Aku memperhatikan cara Abang Ojol itu mengendarai motornya yang super hebat. Gimana nggak hebat coba, dia naik di atas trotoar segala buat nyalip mobil depan. Jujur awalnya takut, sih, tapi lama-lama sudah terbiasa seperti ini. Dibilang melanggar lalu lintas, sih, jelas sekali melanggar, tapi yasudahlah aku nggak mau ikut campur. Lagi pula itu urusan Abang Ojol sama Pak Polisi. Aku cuma pengin cepat sampai kantor aja.

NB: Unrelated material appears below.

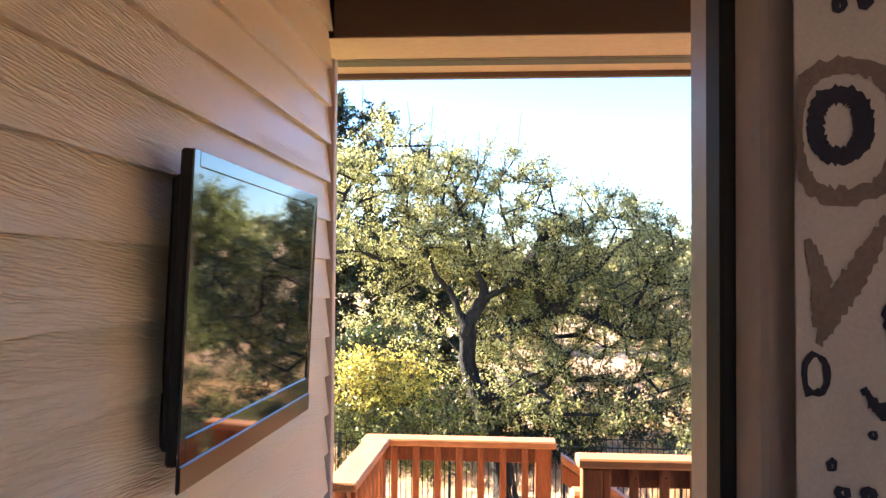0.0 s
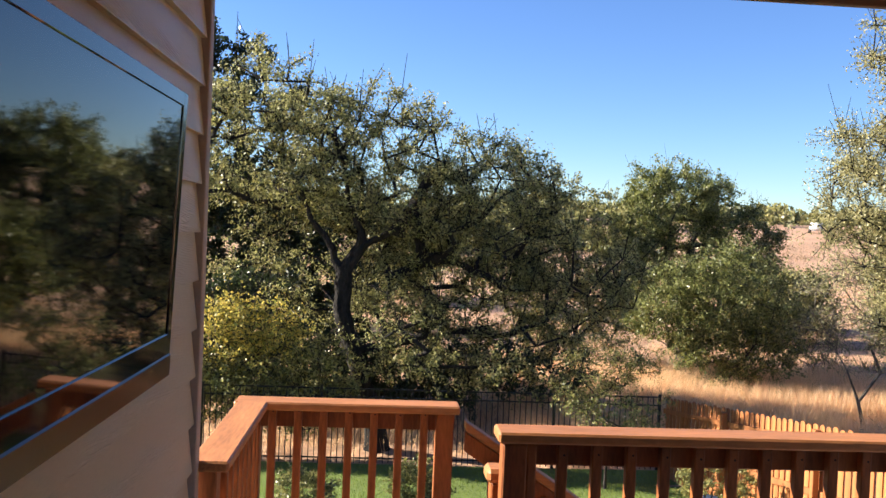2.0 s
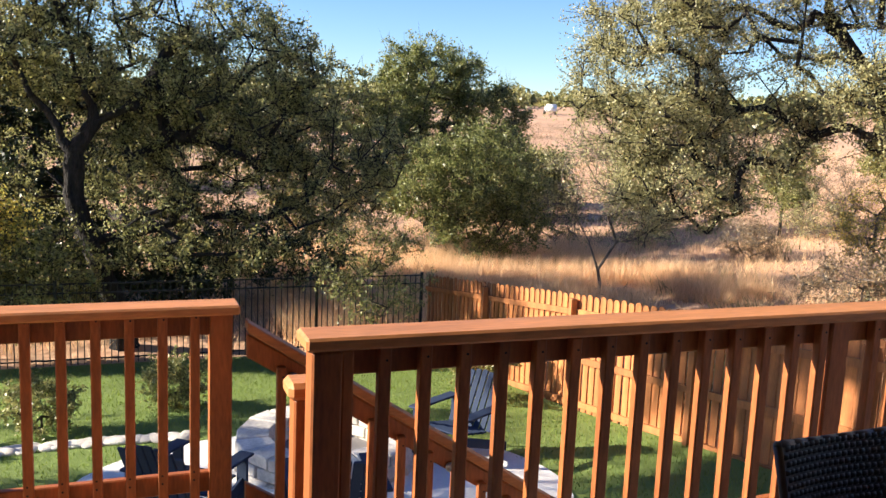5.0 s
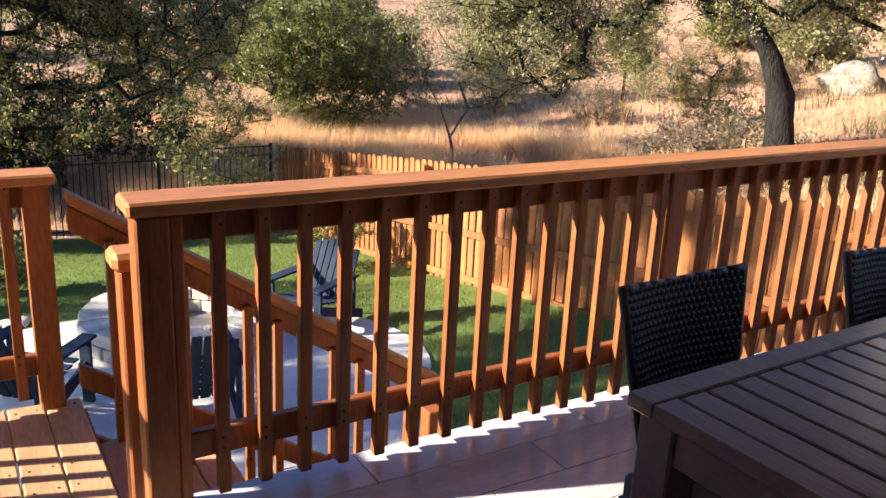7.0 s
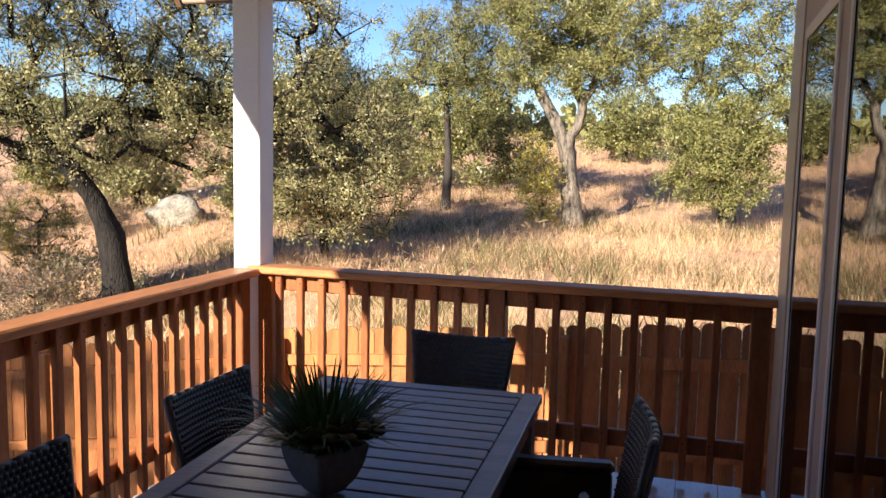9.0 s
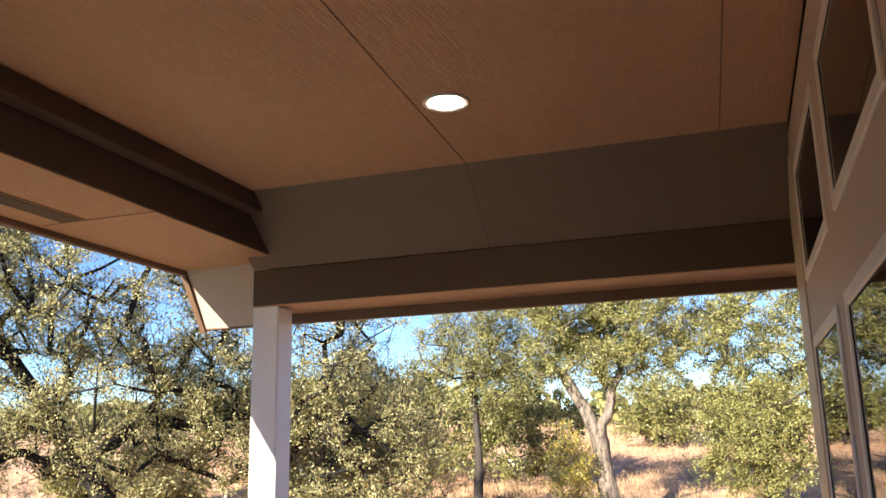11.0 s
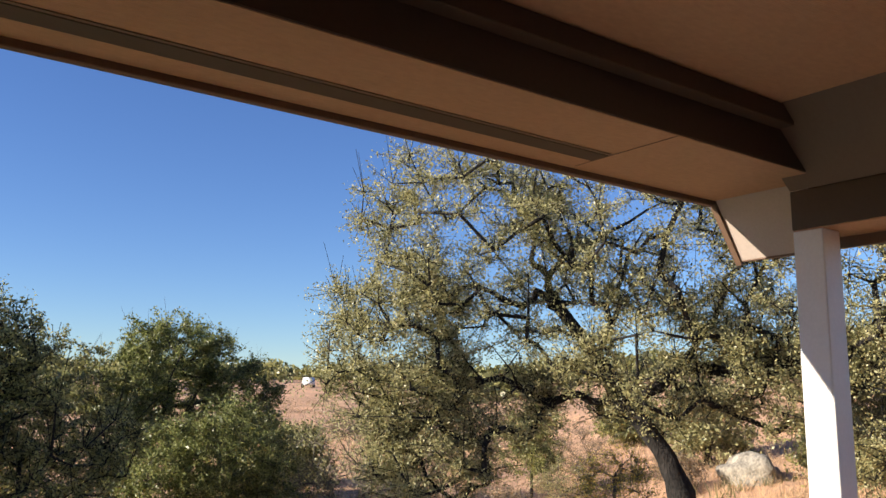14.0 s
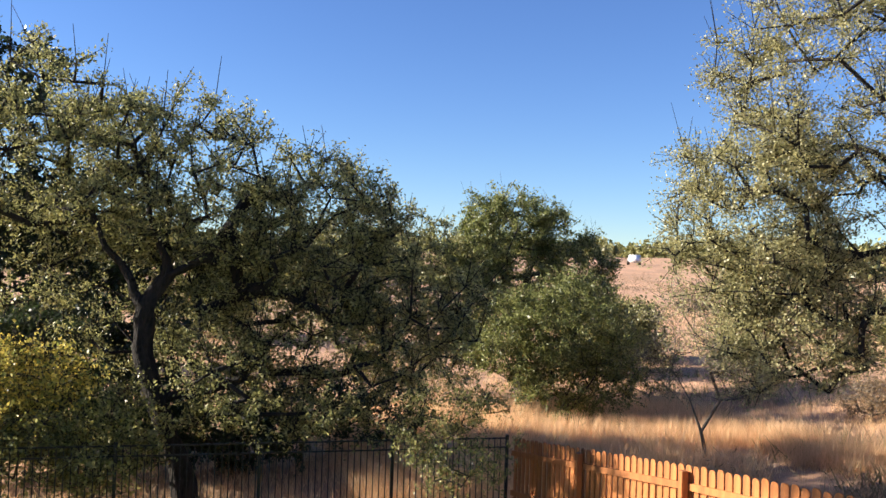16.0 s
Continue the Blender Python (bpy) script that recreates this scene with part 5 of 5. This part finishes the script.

Setelah bergelut dengan polusi Jakarta, akhirnya aku sampai kantor dengan selamat.  Aku buru-buru merogoh tas dan membayar dengan uang tunai ke Abang Ojol itu.

"Maaf, ya, Bang, saya gak kasih uang tip, soalnya lagi bokek belum gajian."

"Hahaha, gapapa kok Mbak. Yang penting jangan lupa bintang lima, ya."

"Sip kalau gitu."

Aku langsung berjalan menuju ke arah pintu lobby kantor yang sangat terlihat mewah, megah, dan luas. Entah kenapa aku sedikit mendengar sayup-sayup suara orang memanggil namaku.

"Mbak Kiki ... Mbak."

Tuhkan ada yang memanggil namaku. Aku mencoba berhenti, dan menengok ke arah belakang. Keningku mengerut bingung ketika melihat Abang Ojol itu mengejar ke arah lobby. Dalam hatiku berpikir kalau Abang Ojol itu minta uang bayaran lebih, atau ....

"Mbak helmnya."

"Astaga, helm!?" Aku segera memegang kepala yang ternyata masih menggunakan helm. Dengan cepat aku lepaskan helm itu dan menyerahkan ke arah Abang Ojol yang masih mengatur napasnya. Dapat aku lihat kalau si Abang ojol itu ngos-ngosan ngejarku tadi.

"Maaf, ya, Bang," kataku sambil meringis tak enak hati.

"Gapapa Mbak."

Aku masih tersenyum malu, padahal waktu berangkat menuju ke sini udah aku hina tuh helm. Tapi, malahan nempel di kepala sampai masuk ke dalam lobby pula. Memalukan.

Tak mau memikirkan soal helm lagi, aku langsung melanjutkan berjalan menuju ke arah lift. Sampai di depan lift, aku bertemu teman-teman yang lagi pada nenteng kopi dengan lambang cup starsbuck.

"Kopi, Ki?"

"Nggak, kamu cuma beli satu tapi sok nawarin."

"Yakan bisa satu berdua, Ki."

"Nggak deh Bang, makasih."

"Yaudah, aku juga basa basi aja nawarin tadi."

Tuhkan, rada-rada emang tuh senior. Ingin memaki, tapi takut kena kutukan kayak malin kundang.

"Eh, aku denger-denger Pak Boss akan pensiun lho," kata Sofi, temen gibah sekaligus temen jomlo.

"Hah, jangan mengadi-ngadi deh." Kini suara Bang Rinto yang menjawab ucapan Sofi barusan. Dia senior di kantor ini. Jabatan dia lumayan tinggi, sih, jadi Manager divisi Humas.

"Kalau Pak Boss pensiun yang gantiin siapa dong?"

"Anaknya lha, Ki."

"Anak yang mana, Sof?" tanyaku dengan wajah penasaran. Soalnya kalau dengar desas-desus, Boss besar punya 2 anak. Tapi, selama kerja belum pernah lihat mereka berdua. Ya, mungkin karena masih baru kali, ya.

"Yang laki-laki, beuuuuuuh ... cakep banget tahu, Ki. Sumpah body dia itu perfek abis, bewoknya apalagi pengin ngelus."

Aku melirik ke arah Sofi yang sedang terkikik saat membayangkan anak dari Boss besar. Entahlah, apakah benar kalau anaknya itu setampan apa yang dikatakan Sofi. Kalau dilihat-lihat dari cara Sofi bicara sih memang betul tampan.

"Emang selama ini dia tinggal di mana, Sof?" tanyaku penasaran dengan sosok Boss baru nantinya. Semoga saja bisa baik seperti Pak Haidar Azekiel.